New York Trilogy
Paul Auster
Three stories on the nature of identity. In the first a detective writer is drawn into a curious and baffling investigation, in the second a man is set up in an apartment to spy on someone, and the third concerns the disappearance of a man whose childhood friend is left as his literary executor.






I am peter stillman. i am not peter stillman. But i did meet Fanshawe once. In Malaysia called himself Bob McCorkle.
Great book, got me into auster, arguably his best
I'd disagree with Rokkitnite in that there was a little bit of flatulence. Just a trace - perhaps a ghost of an eggy smell, particularly during the Kurtz like emergence of a rarely seen but whimsically brutal arch-mastermind character.
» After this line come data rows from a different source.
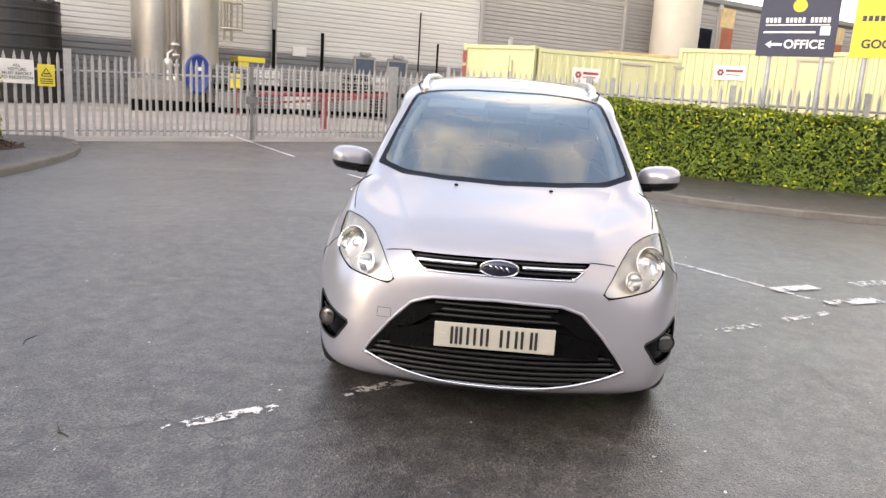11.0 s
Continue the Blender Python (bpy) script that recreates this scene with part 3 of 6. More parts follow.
BAYS = [-17.2, -4.75, 7.0, 17.3, 26.6, 34.0, 41.0, 49.0]
EAVE = 7.95
for i, (a, b) in enumerate(zip(BAYS, BAYS[1:])):
    grey = i >= 3
    cladding("lower_cladding", a + .08, b - .08, -.2, 2.95, M_CLADD if not grey else M_CLADG, .22)
    cladding("wall_cladding", a + .08, b - .08, 2.95, 6.8 if not grey else 6.85, M_CLADW if not grey else M_CLADG, .20)
    cladding("upper_cladding", a + .08, b - .08, 6.8 if not grey else 6.85, EAVE, M_CLADD if not grey else M_CLADG, .30)
cladding("upper_cladding", -34.6, -17.3, 6.55, EAVE, M_CLADD, .30)
bm = bmesh.new()
box(bm, -34.8, 49, FU + .06, FU + 24, -.2, EAVE - .05)
part("shell", bm, M_CLADG, warehouse, "grey sheeted rear of the building")
bm = bmesh.new()                                                 # gutter, fascia and low roof
prism(bm, [(FU - .28, EAVE - .02), (FU - .30, EAVE + .20), (FU - .2, EAVE + .26), (FU + .1, EAVE + .30), (FU + .1, EAVE - .06), (FU - .1, EAVE - .12)], -35.1, 49.2)
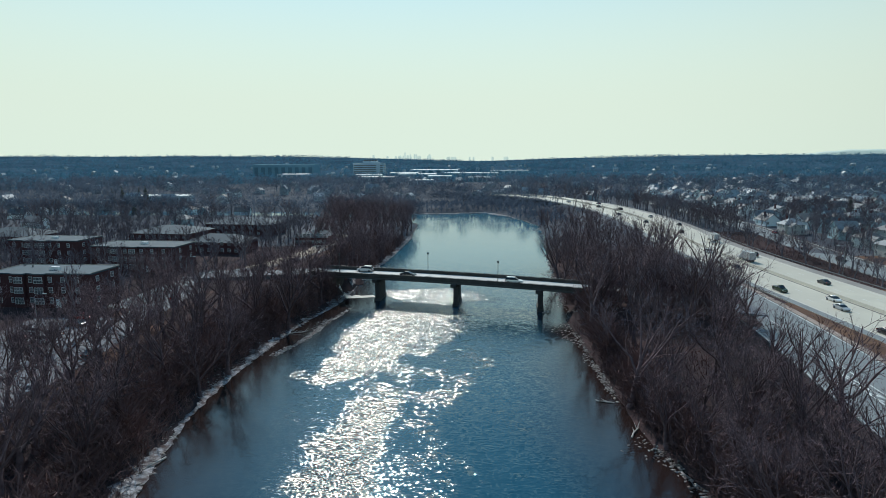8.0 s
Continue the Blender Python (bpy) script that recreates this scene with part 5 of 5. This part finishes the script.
for i, (x, y, h) in enumerate(((-285, 545, 15), (-274, 552, 14), (-262, 540, 16), (-300, 556, 13), (-235, 470, 14), (-320, 500, 15), (212, 318, 12), (256, 420, 13), (232, 372, 11), (207, 296, 10), (330, 470, 14), (290, 520, 13))):
    conifer(x, y, h, 200 + i)


def driftwood(x, y, z, size, turn, seed):
    """A bleached branch with forks, stranded at the waterline."""
    r = np.random.default_rng(seed)
    t = thing("driftwood", "bleached forked branch stranded at the waterline", "driftwood", pose(x, y, z, 0, 0, turn), group="driftwood")
    path = [(0, 0, 0), (size * 0.35, 0.1, 0.15), (size * 0.7, -0.15, 0.12), (size, 0.1, 0.25)]
    stem = part("stem", Build().tube(path, (0.16, 0.13, 0.09, 0.04), 7), DRIFT, t)
    for i in range(4):
        u = 0.3 + 0.18 * i
        base = Vector((size * u, 0, 0.14))
        tip = base + Vector((size * 0.22, r.uniform(-0.3, 0.3) * size, r.uniform(0.02, 0.3) * size * 0.5))
        part("limb", Build().tube([base, (base + tip) / 2 + Vector((0, 0, 0.06)), tip], (0.07, 0.05, 0.02), 5), DRIFT, stem)


DRIFT = material("bleached_wood", (0.42, 0.40, 0.38), (0.30, 0.28, 0.26), 2.0, 0.8)
for i, spec in enumerate(((26.2, 118.5, 0.05, 4.5, 60), (27.0, 131, 0.0, 3.0, 170), (31.0, 98, 0.05, 3.0, 140), (23.9, 189.4, 0.05, 2.4, 10), (-39.5, 112, 0.15, 4.0, 250), (-38.5, 170, 0.1, 4.5, 20))):
    driftwood(*spec, 300 + i)

lot = part("parking_lot", Build().box(-89, 153, 3.0, 22, 40, 0.24), LOT)
yard = part("parking_yard", Build().box(-79, 208, 3.0, 15, 52, 0.2, -8), ASPHALT)
tagged(yard, "pale sunlit asphalt yard behind the riverside trees", "parking lot", kind="structure")
BUILT += [(-79, 190, 9), (-79, 205, 9), (-79, 222, 9)]
tagged(lot, "sunlit grey asphalt parking lot by the apartments", "parking lot", kind="structure")
BUILT += [(-89, 140, 11), (-89, 160, 11)]
plant_woods()
shore_stones()
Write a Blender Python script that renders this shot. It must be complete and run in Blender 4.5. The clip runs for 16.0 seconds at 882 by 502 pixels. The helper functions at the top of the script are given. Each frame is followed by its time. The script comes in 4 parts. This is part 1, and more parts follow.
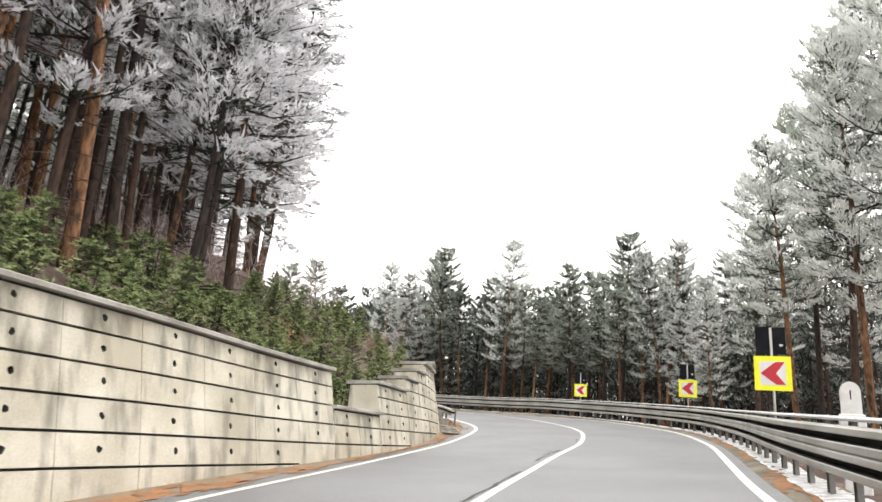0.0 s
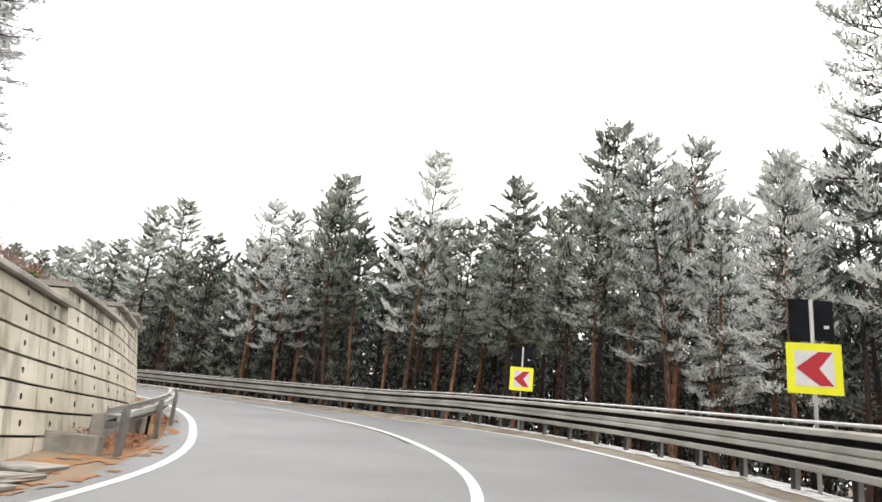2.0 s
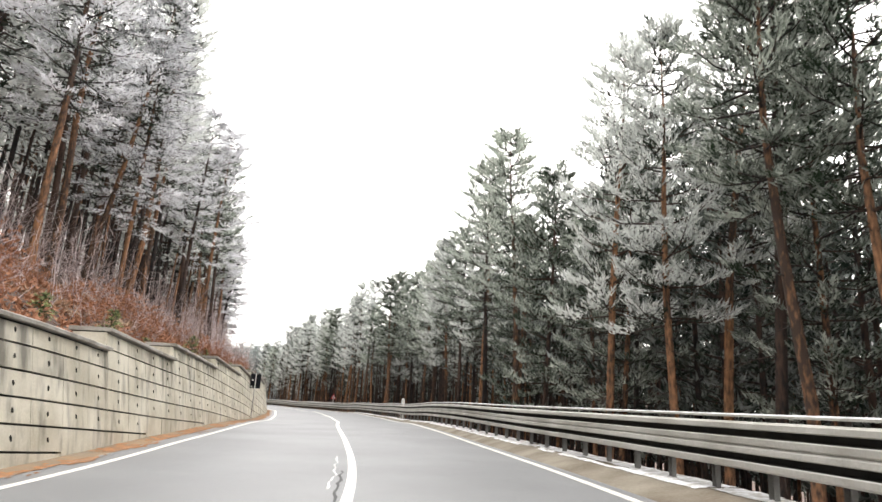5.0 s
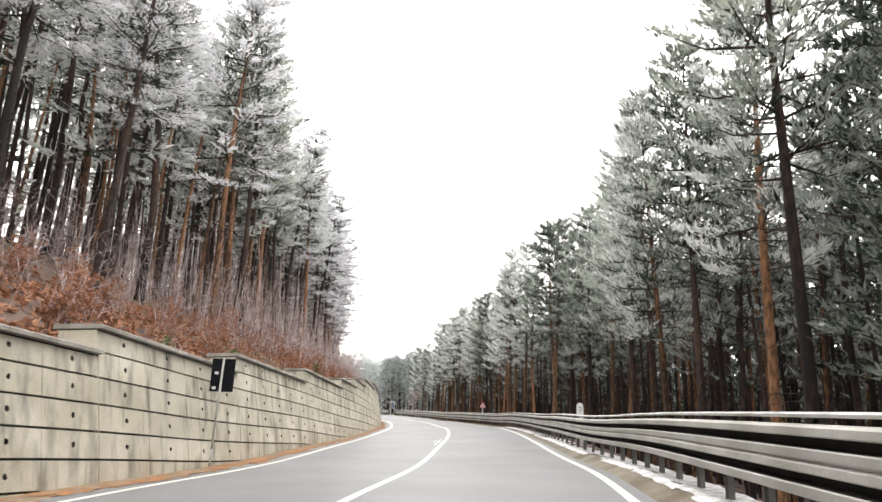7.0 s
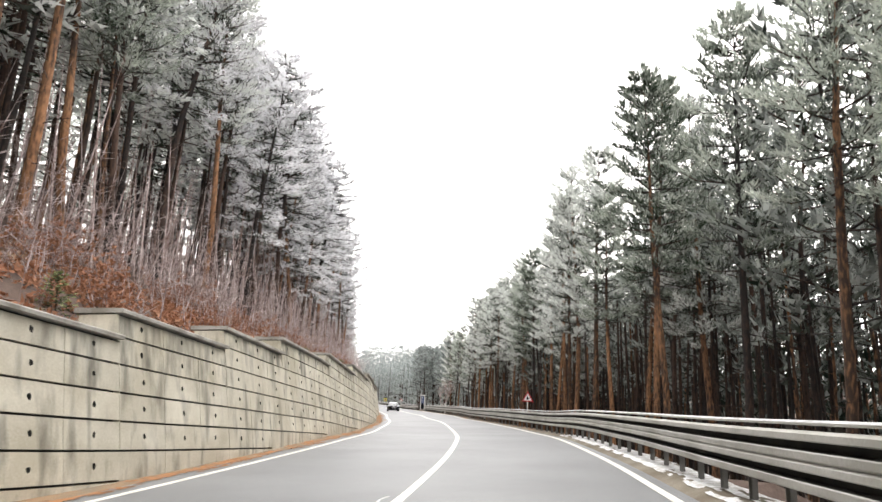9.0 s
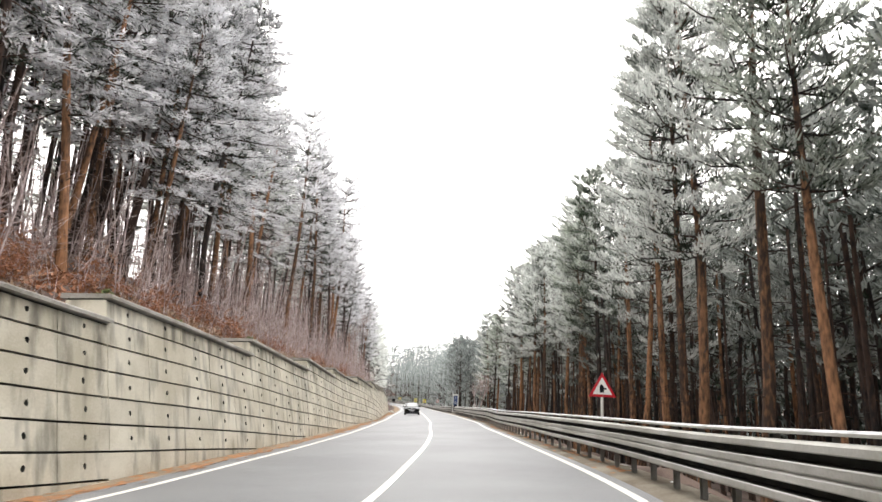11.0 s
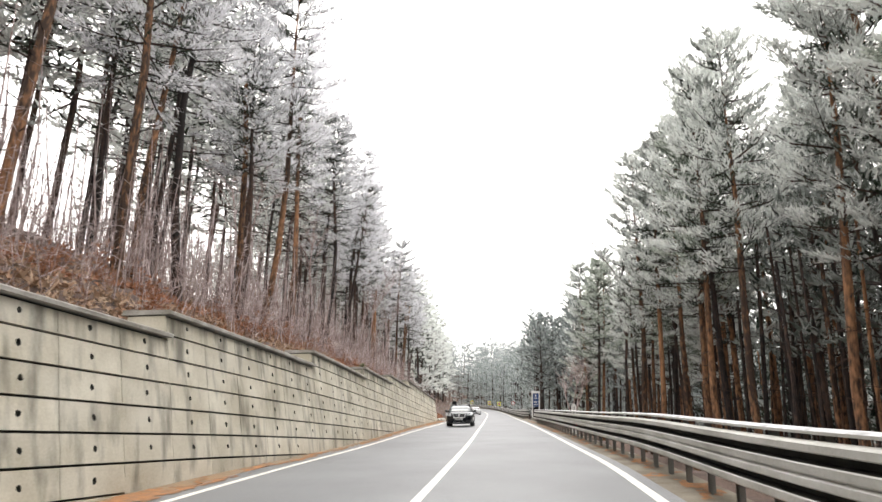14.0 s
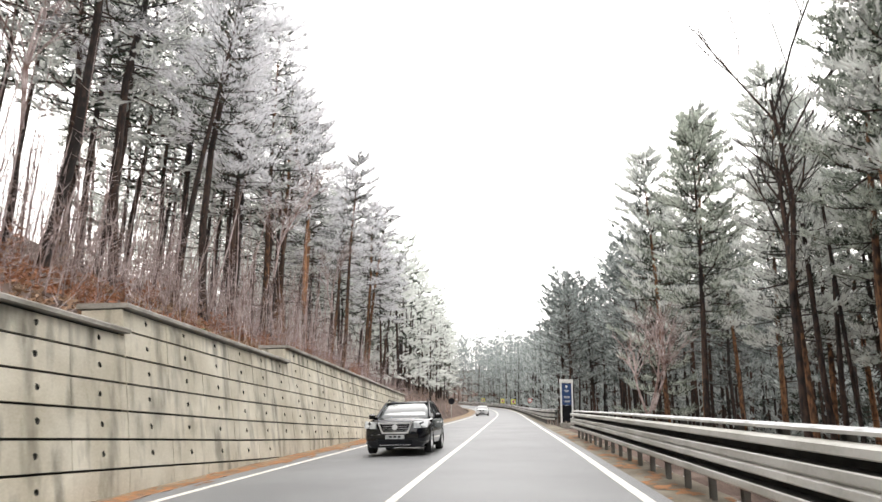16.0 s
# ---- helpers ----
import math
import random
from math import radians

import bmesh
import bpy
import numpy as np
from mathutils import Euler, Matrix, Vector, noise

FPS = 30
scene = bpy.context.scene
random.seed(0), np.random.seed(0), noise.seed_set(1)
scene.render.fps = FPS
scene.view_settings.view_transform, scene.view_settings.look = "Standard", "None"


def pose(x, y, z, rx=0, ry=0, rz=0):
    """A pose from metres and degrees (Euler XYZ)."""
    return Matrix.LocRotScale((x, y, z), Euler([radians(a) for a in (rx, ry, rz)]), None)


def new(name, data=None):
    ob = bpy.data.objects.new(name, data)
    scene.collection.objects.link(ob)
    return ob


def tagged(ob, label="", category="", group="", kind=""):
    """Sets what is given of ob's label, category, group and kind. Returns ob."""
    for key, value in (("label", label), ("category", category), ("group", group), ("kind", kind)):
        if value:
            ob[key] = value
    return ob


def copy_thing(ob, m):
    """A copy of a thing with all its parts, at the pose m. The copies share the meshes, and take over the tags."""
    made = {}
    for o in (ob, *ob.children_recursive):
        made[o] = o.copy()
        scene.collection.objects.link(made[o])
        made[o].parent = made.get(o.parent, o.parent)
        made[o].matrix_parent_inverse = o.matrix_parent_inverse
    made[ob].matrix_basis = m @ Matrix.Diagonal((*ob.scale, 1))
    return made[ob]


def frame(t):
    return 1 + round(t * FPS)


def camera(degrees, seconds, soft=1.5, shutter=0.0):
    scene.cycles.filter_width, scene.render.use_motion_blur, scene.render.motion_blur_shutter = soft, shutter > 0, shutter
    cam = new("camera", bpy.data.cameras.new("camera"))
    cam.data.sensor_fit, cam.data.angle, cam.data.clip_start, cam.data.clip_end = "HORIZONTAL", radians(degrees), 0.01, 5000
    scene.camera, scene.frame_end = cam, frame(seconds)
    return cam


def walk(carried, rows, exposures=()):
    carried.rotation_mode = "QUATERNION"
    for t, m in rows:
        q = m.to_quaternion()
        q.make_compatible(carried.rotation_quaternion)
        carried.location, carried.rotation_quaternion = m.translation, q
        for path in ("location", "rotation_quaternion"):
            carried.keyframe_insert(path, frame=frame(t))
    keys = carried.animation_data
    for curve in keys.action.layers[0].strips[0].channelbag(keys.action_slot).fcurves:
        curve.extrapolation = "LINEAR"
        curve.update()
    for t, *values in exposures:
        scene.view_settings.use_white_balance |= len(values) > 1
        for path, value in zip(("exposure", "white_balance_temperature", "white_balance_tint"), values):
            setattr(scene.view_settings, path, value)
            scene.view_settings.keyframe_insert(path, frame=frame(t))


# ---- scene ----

But in all other respects, the novel is a profoundly uncomfortable and thoroughly interesting read. It's strange to find a text that questions metaphysics and its own conception when it is so often lumped into the category of crime fiction (probably due to the Private Eye aspect) - a genre famous for its blatant but (usually) unconscious construction as a 'formalised puzzle'.
Auster poses questions, but he doesn't answer them in ways we expect. His creation is a glass city, self-reflective (reflexive?), shining, fragile and frighteningly hollow.
I'm not going to say anymore, because I'll end up ruining the stories. You should have a look.
Paul Auster's New York Trilogy is a rare beast - postmodern fiction that doesn't disappear up its own self-regarding arse in a whiff of indulgent flatulence. All three novellas are entertaining, character-driven stories in their own right - even more so than Borges, Auster regards the slippage and uncertainty of epistomological relativism as a dark, malevolent thing. Characters become aware of their status as fictional creations and stumble onward, recognising that such realisations do nothing to liberate them, and indeed form yet another part of their deterministic existences.
Think Beckett on a hunt for the Maltese Falcon and you're almost there.